The basic idea of the film is simple enough: in a post-apocalyptic world, a young family is stalked by other-worldly creatures who can only hunt by sound. As the movie’s tagline states, “if they can hear you, they can hunt you.” Emphasized, quite brutally, early on, this leaves the audience in no doubt as to the consequences of making a noise, and they react as if such might apply to them.

The result is a movie experience unlike no other. No talking, not one sweet wrapper rustling, no slurping, just rapt attention that ramps up the intensity of the experience. It adds so much to what is already a smartly put together thriller and goes a long way to explain the film’s longevity at the box office.

At the time of writing, the movie “A Quiet Place” has made $255 million worldwide, against a reported budget of just $17 million. Of course, it helps if you write, direct and star in your film and can get your wife, who just happens to be one of Hollywood’s biggest stars, to help.

“A Quiet Place” is written and directed by John Krasinski, better known to many for his award-winning performances as Jim Halpert on the NBC comedy series The Office. It also stars Mrs. Krasinski, aka Emily Blunt, and features two exceptional performances from Millicent Simmonds and Noah Jupe as their two (surviving) children.

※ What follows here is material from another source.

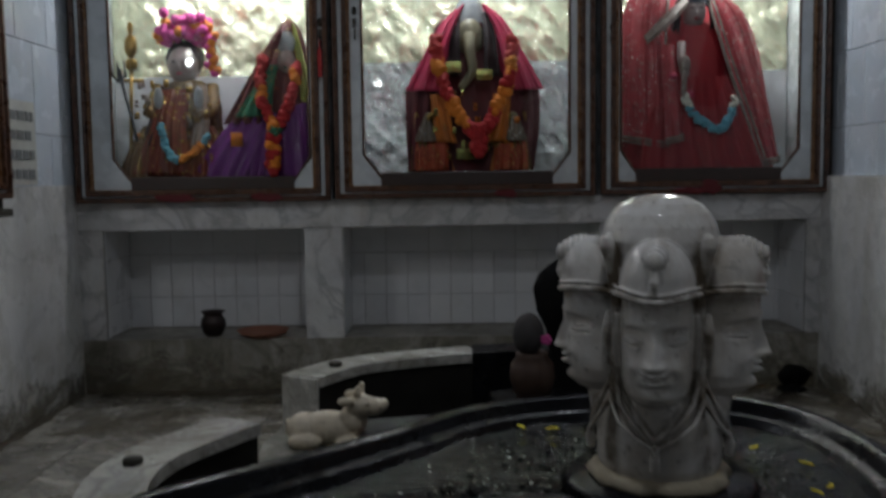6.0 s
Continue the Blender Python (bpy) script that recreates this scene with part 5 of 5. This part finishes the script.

And here you have the heart of the film. For all the terrifyingly taut tension and scary monsters, A Quiet Place works because it is a film about a family that you can relate to and care about. If we had Dwayne Johnson fighting these evil aliens, it just wouldn’t have the same effect. These are ordinary people, just like you and me, in an extraordinary situation.

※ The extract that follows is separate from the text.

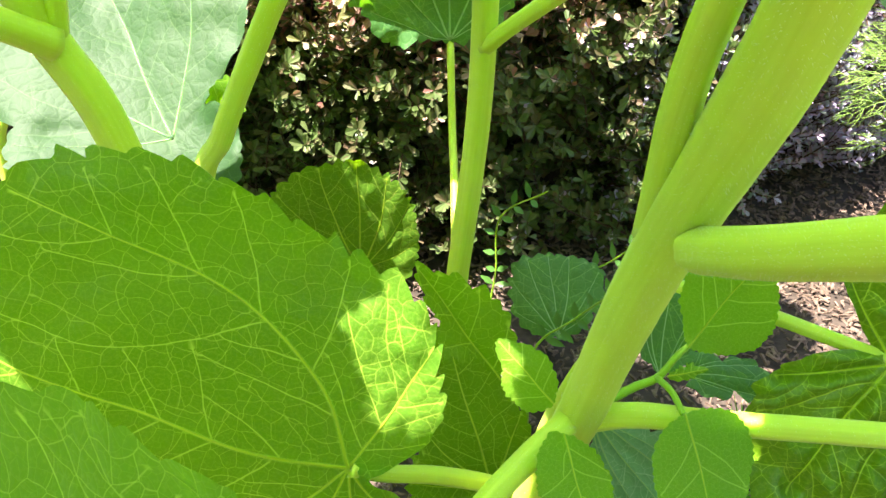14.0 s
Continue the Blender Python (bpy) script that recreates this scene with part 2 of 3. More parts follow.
HOSTA = leaf_material("hosta_leaf", (0.1, 0.2, 0.09), (0.15, 0.27, 0.13), (0.25, 0.36, 0.2), (0.2, 0.42, 0.05), 0.3)
BOARD = rough_material("light_wall_board", (0.09, 0.15, 0.035), (0.14, 0.21, 0.05), 6.0)
CHIP = rough_material("bark_chip", (0.06, 0.04, 0.03), (0.22, 0.15, 0.115), 40.0)


# ---- building helpers ----
def mesh_object(name, verts, faces, mat, parent=None, label="", uvs=None, smooth=True):
    me = bpy.data.meshes.new(name)
    me.from_pydata([tuple(map(float, v)) for v in verts], [], faces)
    me.materials.append(mat)
    if uvs is not None:
        layer = me.uv_layers.new(name="UVMap")
        idx = np.empty(len(me.loops), dtype=np.int32)
        me.loops.foreach_get("vertex_index", idx)
        layer.data.foreach_set("uv", np.asarray(uvs, dtype=np.float32)[idx].ravel())
    if smooth:
        me.polygons.foreach_set("use_smooth", np.ones(len(me.polygons), dtype=bool))
    ob = new(name, me)
    if parent:
        under(ob, parent)
    if label:
        tagged(ob, label)
    return ob


def under(child, parent):
    """Makes child a part of parent; all meshes are laid out in the world's own coordinates."""
    child.parent = parent
    if parent.type == "EMPTY":
        child.matrix_parent_inverse = Matrix.Translation(parent.location).inverted()
    return child


def spline(points, steps):
    """A Catmull-Rom curve through the points."""
    p = np.array(points, dtype=float)
    p = np.vstack([2 * p[0] - p[1], p, 2 * p[-1] - p[-2]])
    out = []
    for i in range(1, len(p) - 2):
        for k in range(steps):
            t = k / steps
            a, b, c, d = p[i - 1], p[i], p[i + 1], p[i + 2]
            out.append(0.5 * (2 * b + (c - a) * t + (2 * a - 5 * b + 4 * c - d) * t * t + (3 * b - a - 3 * c + d) * t ** 3))
    out.append(p[-2])
    return np.array(out)


def tube_data(line, radii, sides=12, rib=0.0, phase=0.0):
    """Rings of a tube along a line, its faces and its uv (round, along)."""
    line = np.asarray(line, dtype=float)
    tang = np.gradient(line, axis=0)
    tang /= np.linalg.norm(tang, axis=1)[:, None] + 1e-12
    side = np.cross(tang[0], (0.31, 0.77, 0.55))
    side /= np.linalg.norm(side)
    verts, uvs, faces, run = [], [], [], 0.0
    for i, c in enumerate(line):
        side = side - tang[i] * side.dot(tang[i])
        side /= np.linalg.norm(side) + 1e-12
        up = np.cross(tang[i], side)
        if i:
            run += float(np.linalg.norm(c - line[i - 1]))
        for k in range(sides):
            a = 2 * math.pi * k / sides
            r = radii[i] * (1 + rib * math.cos(6 * a + phase))
            verts.append(c + r * (math.cos(a) * side + math.sin(a) * up))
            uvs.append((abs(k / sides * 2 - 1), run * 1.0))
    n = len(line)
    for i in range(n - 1):
        for k in range(sides):
            k2 = (k + 1) % sides
            faces.append((i * sides + k, i * sides + k2, (i + 1) * sides + k2, (i + 1) * sides + k))
    faces.append(tuple(range(sides))[::-1])
    faces.append(tuple((n - 1) * sides + k for k in range(sides)))
    return verts, faces, uvs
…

It helps that the two leads are a couple in real life, giving their relationship an everyday practicality that is so often lacking in most film couplings. It also helps that their deaf eldest child, Regan, is played by an actress who is deaf in real life, bringing authenticity to the sign language and the family’s silent interactions.

You quickly bond with them and start rooting for them, so when it all kicks off, you are tense from head to toe with concern for their welfare. And this is a film that never lets that tension rest. Whether it is a full-on stalking alien or something as simple as a nail sticking up from the wooden stairs, you are gripped with anticipation and anxiety from start to finish.

It’s a refreshing change from the big-budget behemoths that are coming our way this summer such as Jurassic World: Fallen Kingdom. While it may have around 10 times the budget behind it, as well as the whole Hollywood marketing machine that stretches back to the original movies, including iconic T-shirts and online video games, it’s unlikely that the dinosaurs will be anything like or as scary as the aliens in A Quiet Place. Even if they are, I doubt I will care half as much for the safety of Chris Pratt and Bryce Dallas Howard as I did for the Abbott family on their remote farm.

A Quiet Place is a triumph of quality filmmaking, ticking all the horror/thriller boxes with a style that would make Hitchcock proud. I only hope that the now-confirmed sequel will be given the same artistic license, and not be taken over by the algorithms of the studio pen pushers. Any film that can silence a packed cinema as effectively as A Quiet Place deserves a sequel that’s equal.